7 Things Not to Say to Someone With Psoriatic Arthritis
When I received my psoriatic arthritis (PsA) diagnosis, I expected my friends and family to have questions about it. What I didn’t expect were the judgmental and condescending remarks that never seem to end. Although they mean well, hearing these comments over and over can make me feel alone in my struggle.
Here are seven comments that, while not meant to be hurtful, often get under my skin. If someone you love has psoriatic arthritis, please stay away from these remarks.
I understand friends and family want to make me feel better by pointing out my diagnosis or situation could be worse. But what they don’t realize is that by saying things like, “At least you don’t have cancer,” they are downplaying what I’m experiencing. Am I glad that PsA isn’t fatal? Of course I am. But I also recognize that there are many comorbidities–conditions known to occur in people with PsA–that can lead to death.
Telling someone they should be happy they don’t have it worse sends the wrong message. It insinuates that they haven’t lost anything. And if they did, it is not worth mourning.
When friends and family tell me to call them when I’m feeling better, they become less of a priority to contact when I am having a good day. These words say that this person cannot be bothered unless I’m functioning at my highest level.

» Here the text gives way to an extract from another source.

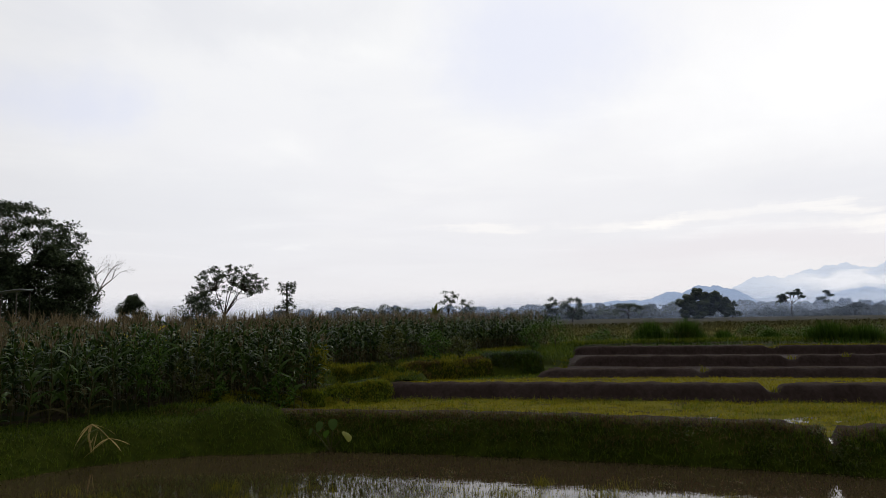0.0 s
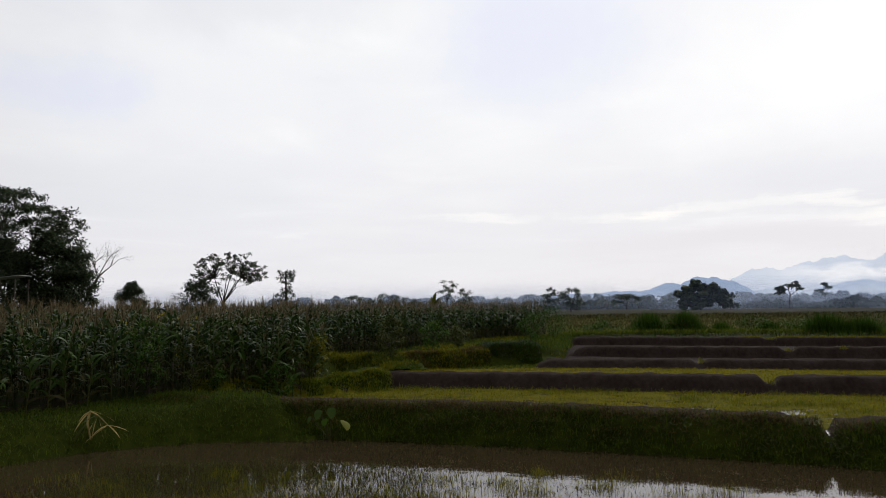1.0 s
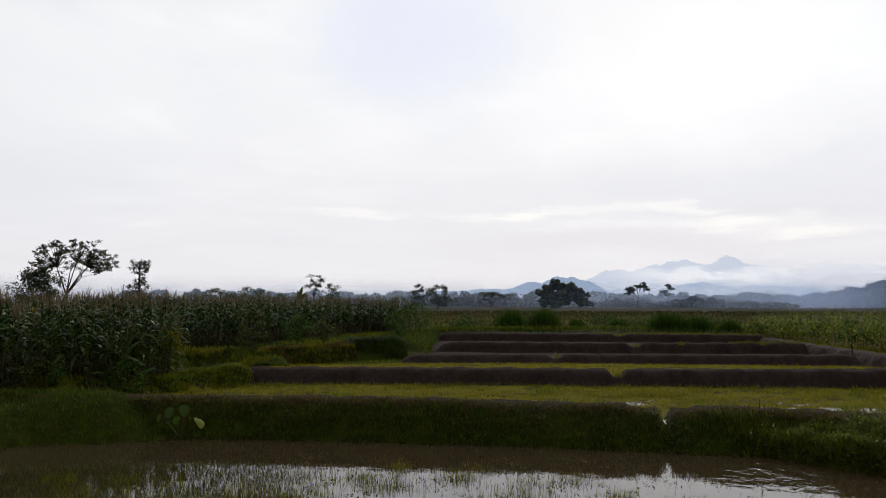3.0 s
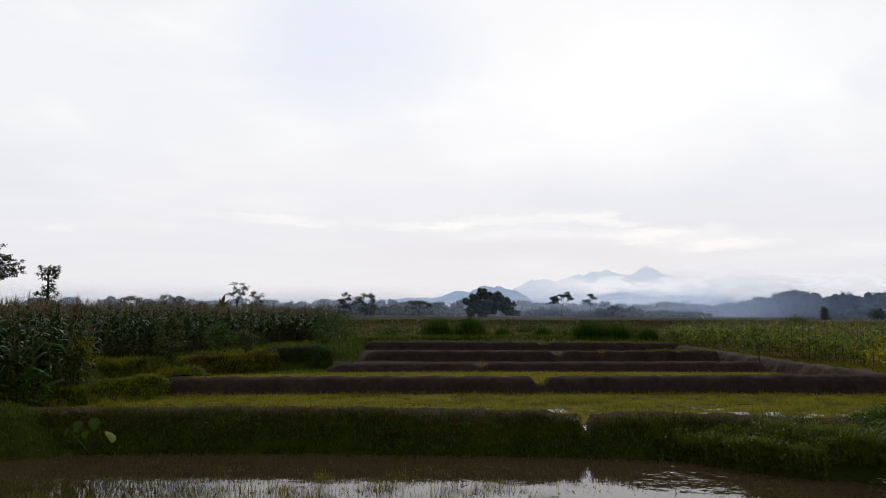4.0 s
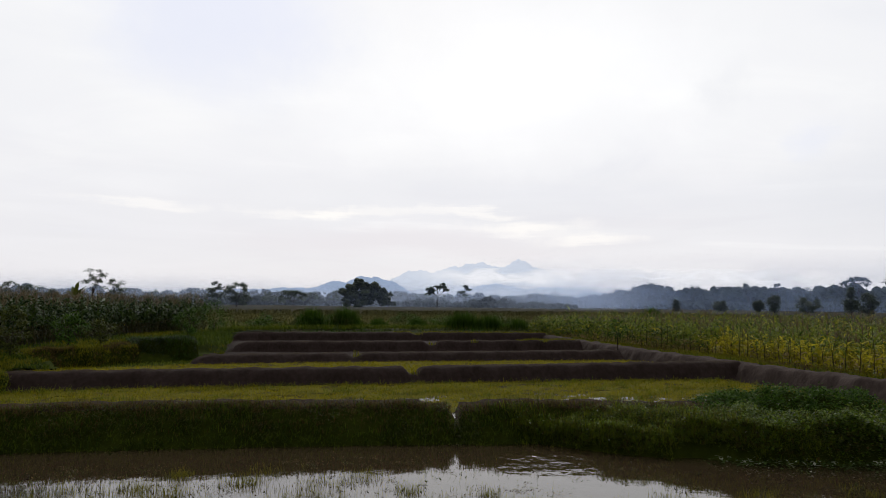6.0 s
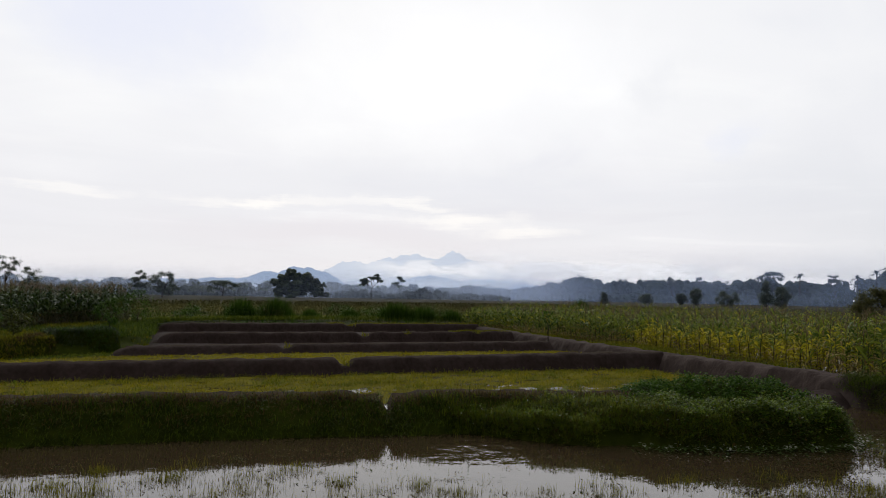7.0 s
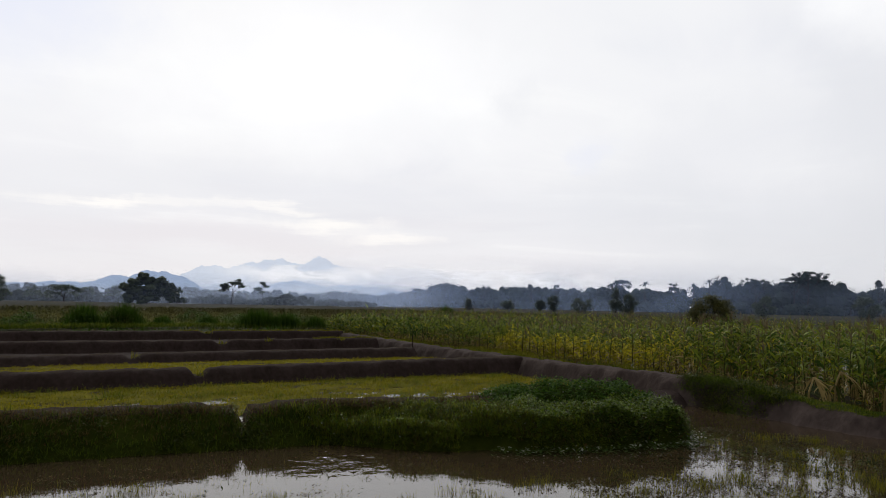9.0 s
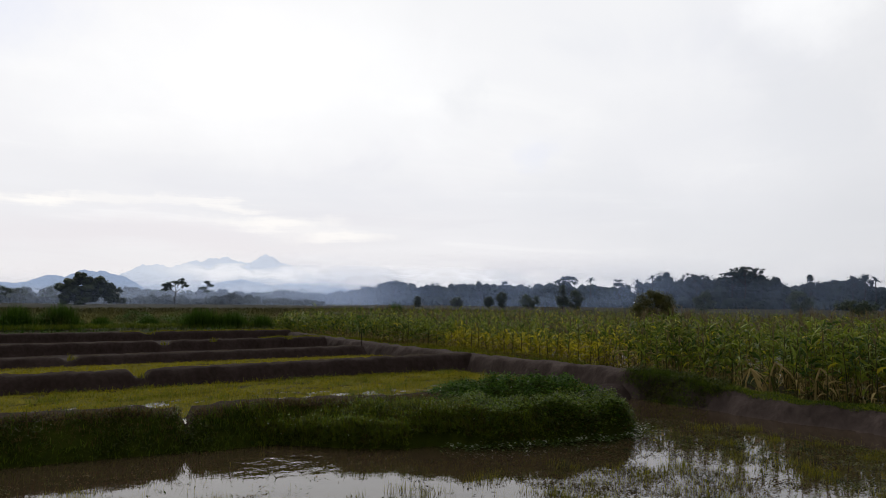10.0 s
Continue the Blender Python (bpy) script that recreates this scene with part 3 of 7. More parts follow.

Unless there is a miracle cure in my lifetime, I will have psoriatic arthritis until my dying day. Will I have good days? Sure, but I will never be “better.”
Want to see me shut down or walk away? Then ask me if I’ve tried this or that to heal myself!
I answered this question and defended my treatment plan for the first half of my life with psoriatic arthritis. Eventually, I realized the people asking didn’t care what I had to say. Instead, they only wanted me to buy whatever product they were selling.
There are only two types of people that can say this to me and expect a response: people who share that they have the same illness and are contemplating whether to try a particular treatment, and my doctor.
Telling someone not to think about their pain and illness is dangerous. Psoriatic arthritis patients have to think about it all of the time, and make big life changes as a result. In the past, when I’ve tried not to think about it or I haven’t taken my PsA seriously enough, I’ve suffered severe injuries and flares.
I love and hate social media. People see what they want to see and make assumptions based on one photograph.
If I share a photo of myself sans wheelchair, I’ll get comments about how nice it is to see me without it. If I post a picture with my hair and makeup done, people assume I must be feeling well. A photo showing me out of the house must mean that I’m no longer in pain.
Looks are deceiving. I am chronically ill 100% of the time. Some days I look better than others. Sometimes I want a photo that doesn’t include my wheelchair. That doesn’t mean I no longer have psoriatic arthritis or my day-to-day life is any less of a struggle.
I am constantly hearing that if I just get out of the house and live a more active life, I’ll feel better. Believe me, if it were that easy, I’d be running around all day. When people suggest this, they insinuate that staying home is the problem, not my illness.
People with psoriatic arthritis need to listen to and follow the needs of our bodies. Sometimes that means staying home more often than our friends and family prefer. But their desire to get us out more shouldn’t be a reason to push ourselves when our bodies are desperate for rest.
Even though this is often said in a sarcastic tone, when I hear it, what it really sounds like is someone telling me my PsA is inevitable–that my pain is due to the natural aging process. This one goes hand-in-hand with saying someone is too young to have arthritis. Age has nothing to do with my diagnosis. Psoriatic arthritis does not discriminate.
My diagnosis occurred in my early thirties. People said I was too young to be in so much pain, need a mobility aid, or have arthritis. Twenty years later, my pain and need for a wheelchair are minimized in others’ eyes because they see me as just another older person.
Either way, saying someone is too young or insinuating that PsA is a part of getting older takes away from the severity of this autoimmune disease.
I don’t want my friends and family to feel like they have to watch every word that comes out of their mouths. We all say the wrong things now and then. However, I do want them to know when something they say hurts, and the reason for it. My hope is that the more we talk about these things, the less people will say them to us, and the more supported we will feel. And of course, there are things you can say to help your loved one feel supported. One of the most caring things someone can ask is, “How are you coping?” It expresses a concern about me, not a judgment regarding my health or physical status. It helps me feel seen and allows me to open up about my experiences on my terms, in my own words.